America had already seen someone try to waste the pope. Surely Libyans trying to shoot The Gipper would attune America to the needs of crushing this Mediterranean hogging future international pariah.

Detroit TV news anchor Bill Bonds, who by coincidence had witnessed the pope's shooting, claimed he saw a man bearing a strong resemblance to one of the Libyan hit squad artist drawings flee the scene! In Rome, get this, he saw a man with olive skin and dark curly hair near the scene of the papal assassination attempt and, get this, this out of place character, with his olive skin and dark curly hair, actually RAN when the holy father seemed to be shot dead by a gun man. Plans within plans! It was all coming together. The octopus was showing one of its tentacles!

This was no fear mongering, mind you. Reagan claimed the CIA had, get this, solid, specific and credible evidence.

After about a week of this, the story quickly vanished from the headlines. What happened?

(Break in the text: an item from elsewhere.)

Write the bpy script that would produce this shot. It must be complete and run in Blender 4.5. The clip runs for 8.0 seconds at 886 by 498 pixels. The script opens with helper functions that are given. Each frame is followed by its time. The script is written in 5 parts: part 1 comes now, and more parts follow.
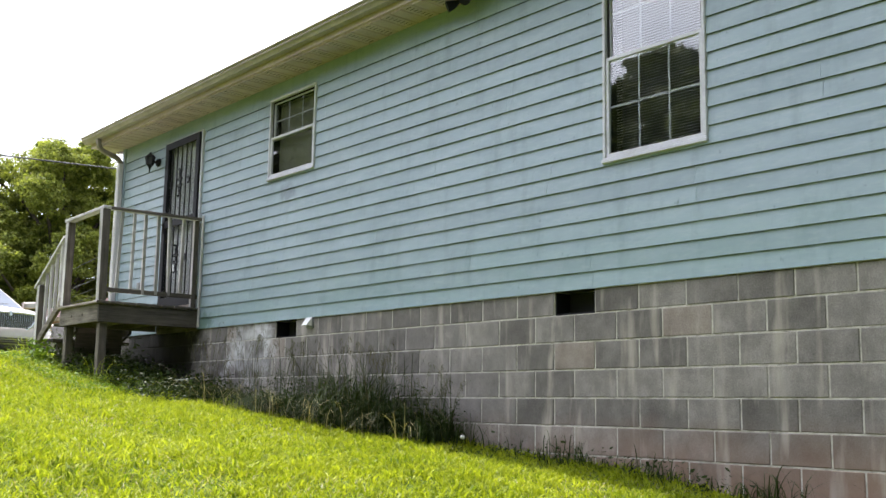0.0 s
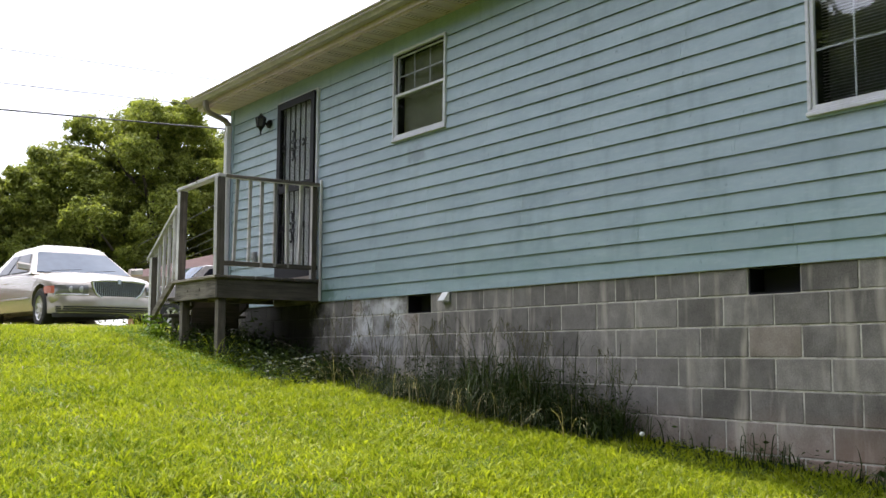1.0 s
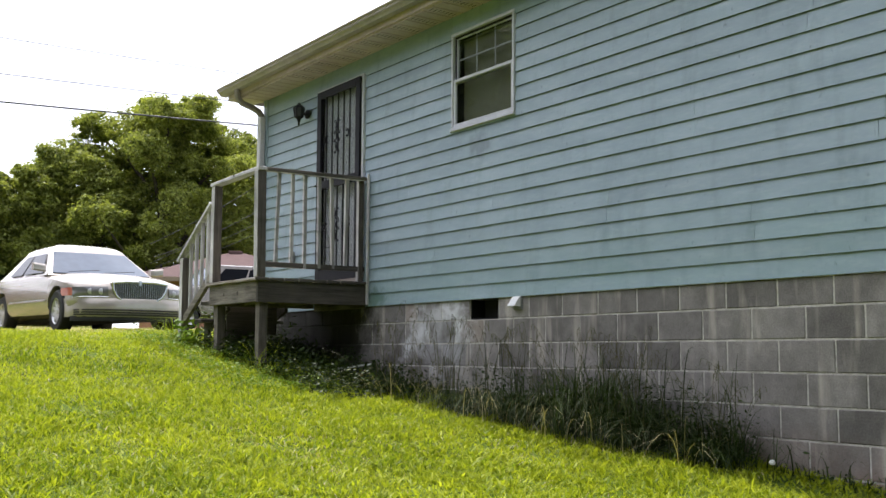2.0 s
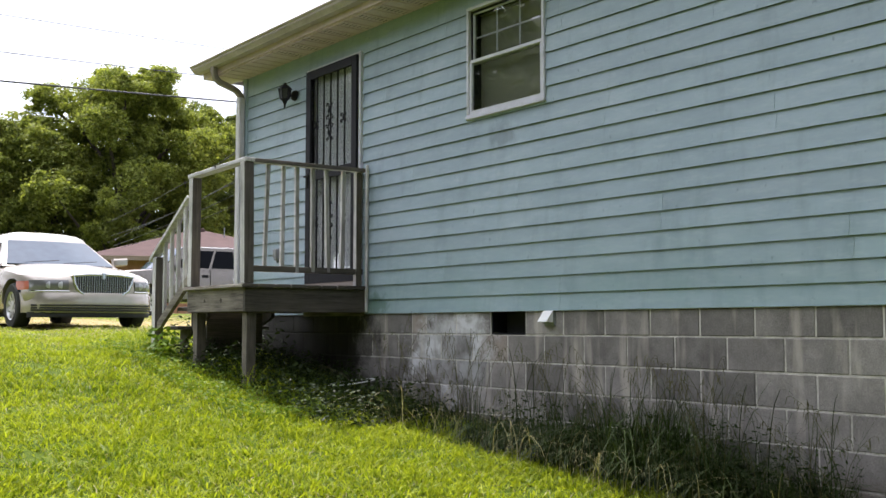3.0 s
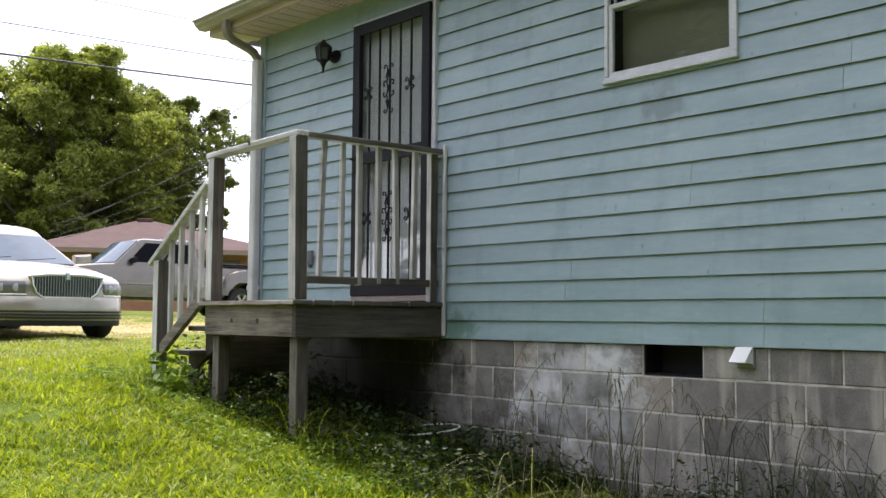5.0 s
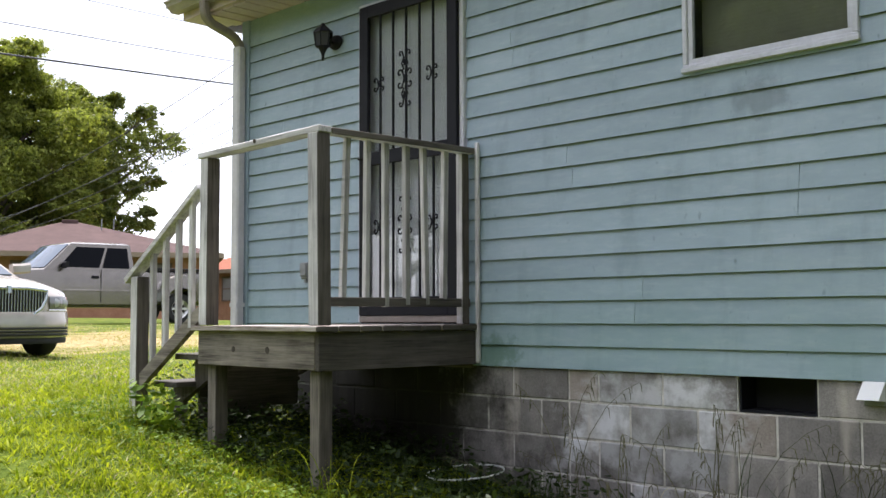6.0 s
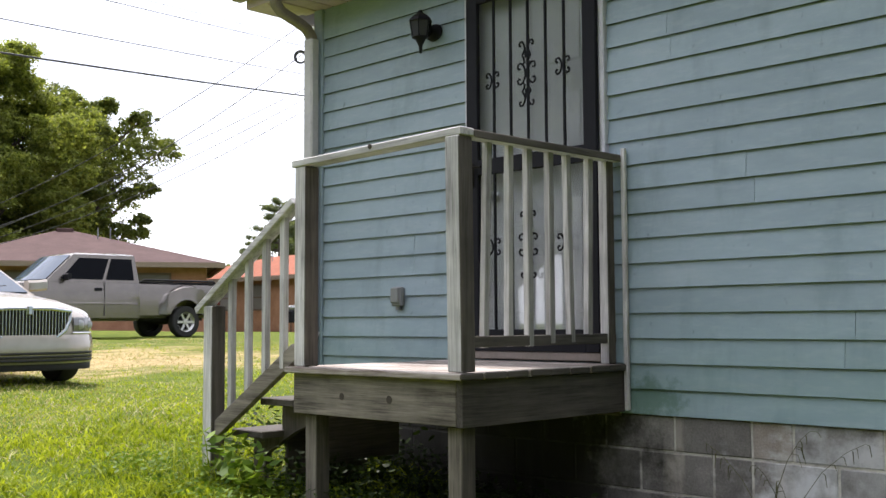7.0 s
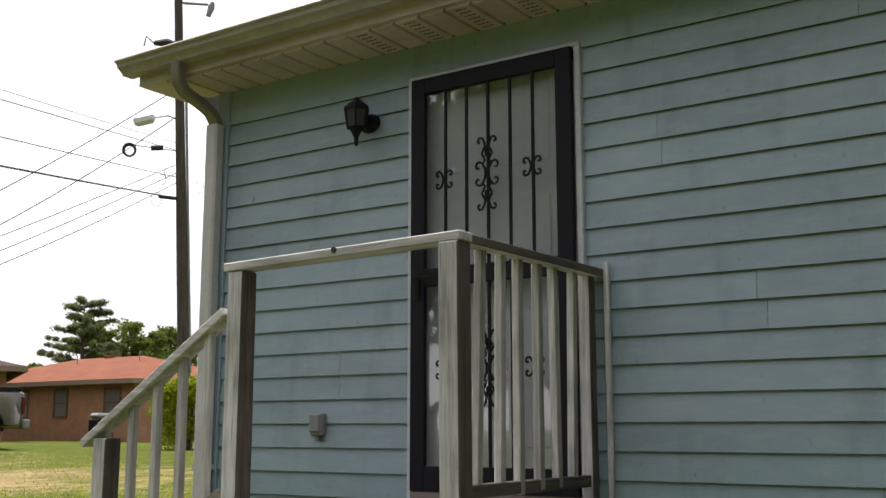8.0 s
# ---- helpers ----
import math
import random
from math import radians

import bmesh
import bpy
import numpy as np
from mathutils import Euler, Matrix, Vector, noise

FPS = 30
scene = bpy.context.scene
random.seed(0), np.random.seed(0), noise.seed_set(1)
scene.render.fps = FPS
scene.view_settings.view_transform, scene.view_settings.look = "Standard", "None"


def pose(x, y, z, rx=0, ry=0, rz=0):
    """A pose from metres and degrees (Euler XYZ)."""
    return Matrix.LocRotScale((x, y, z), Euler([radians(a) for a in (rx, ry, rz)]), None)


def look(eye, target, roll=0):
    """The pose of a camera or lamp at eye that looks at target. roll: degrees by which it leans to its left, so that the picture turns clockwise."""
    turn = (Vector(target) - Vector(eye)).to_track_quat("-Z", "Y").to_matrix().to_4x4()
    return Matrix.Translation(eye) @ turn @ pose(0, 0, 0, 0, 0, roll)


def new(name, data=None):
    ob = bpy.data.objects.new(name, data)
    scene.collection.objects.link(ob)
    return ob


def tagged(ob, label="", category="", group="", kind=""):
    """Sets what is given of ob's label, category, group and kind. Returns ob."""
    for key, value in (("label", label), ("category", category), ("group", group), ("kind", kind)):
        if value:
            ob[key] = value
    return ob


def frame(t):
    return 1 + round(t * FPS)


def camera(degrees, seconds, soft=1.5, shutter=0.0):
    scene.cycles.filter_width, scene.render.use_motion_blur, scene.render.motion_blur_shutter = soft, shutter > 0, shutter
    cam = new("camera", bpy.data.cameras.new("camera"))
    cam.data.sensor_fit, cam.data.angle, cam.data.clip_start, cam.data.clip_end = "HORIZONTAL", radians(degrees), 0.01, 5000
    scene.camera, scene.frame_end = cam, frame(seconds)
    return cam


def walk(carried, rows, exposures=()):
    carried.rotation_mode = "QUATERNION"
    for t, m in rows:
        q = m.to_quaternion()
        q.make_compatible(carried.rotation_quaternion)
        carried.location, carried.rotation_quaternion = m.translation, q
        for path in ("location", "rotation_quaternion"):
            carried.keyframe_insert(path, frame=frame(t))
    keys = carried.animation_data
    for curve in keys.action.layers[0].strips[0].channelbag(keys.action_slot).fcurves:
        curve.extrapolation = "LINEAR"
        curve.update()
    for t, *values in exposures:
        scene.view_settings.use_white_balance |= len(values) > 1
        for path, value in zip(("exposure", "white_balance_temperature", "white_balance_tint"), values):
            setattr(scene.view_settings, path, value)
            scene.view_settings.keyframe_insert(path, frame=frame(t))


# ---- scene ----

Reagan was always famous for saying never let the facts get in the way of a good story. Welfare queens in New York with big screen TVs propped up on cases of beer? If Jesus had said it, they'd call it a parable. Right?

Turns out the whole story was cooked up by Israel's Mossad. Israel was rather concerned about Libya's work on weapons of mass destruction. And unlike Iraq, it was a bit harder to fly across half of Northern Africa to bomb Libya. Why not let the Americans do it?

Israel claimed a former Iranian SAVAK agent named Manucher Ghorbanifar was their source. Ghorbanifar apparently had been a long time informant working for the Mossad. It was discovered that the source of the story was one , who had very close ties to the Mossad. The CIA later claimed they themselves believe Ghorbanifar was lying, working for Israel to stir up trouble for Libya but President Bus... Reagan turned a deaf ear to their assessment and Reagan ran with the story that would open the door to more Hawkish behavior.

Hrm.

To this day, the media will sometimes recall the Libyan Hit Squad Scare when the current administration makes some urgent claim about specific and accurate intelligence of a terrorist threat in America, vis a vis the New York subway terrorist scare in October 2005 that turned out to be a hoax.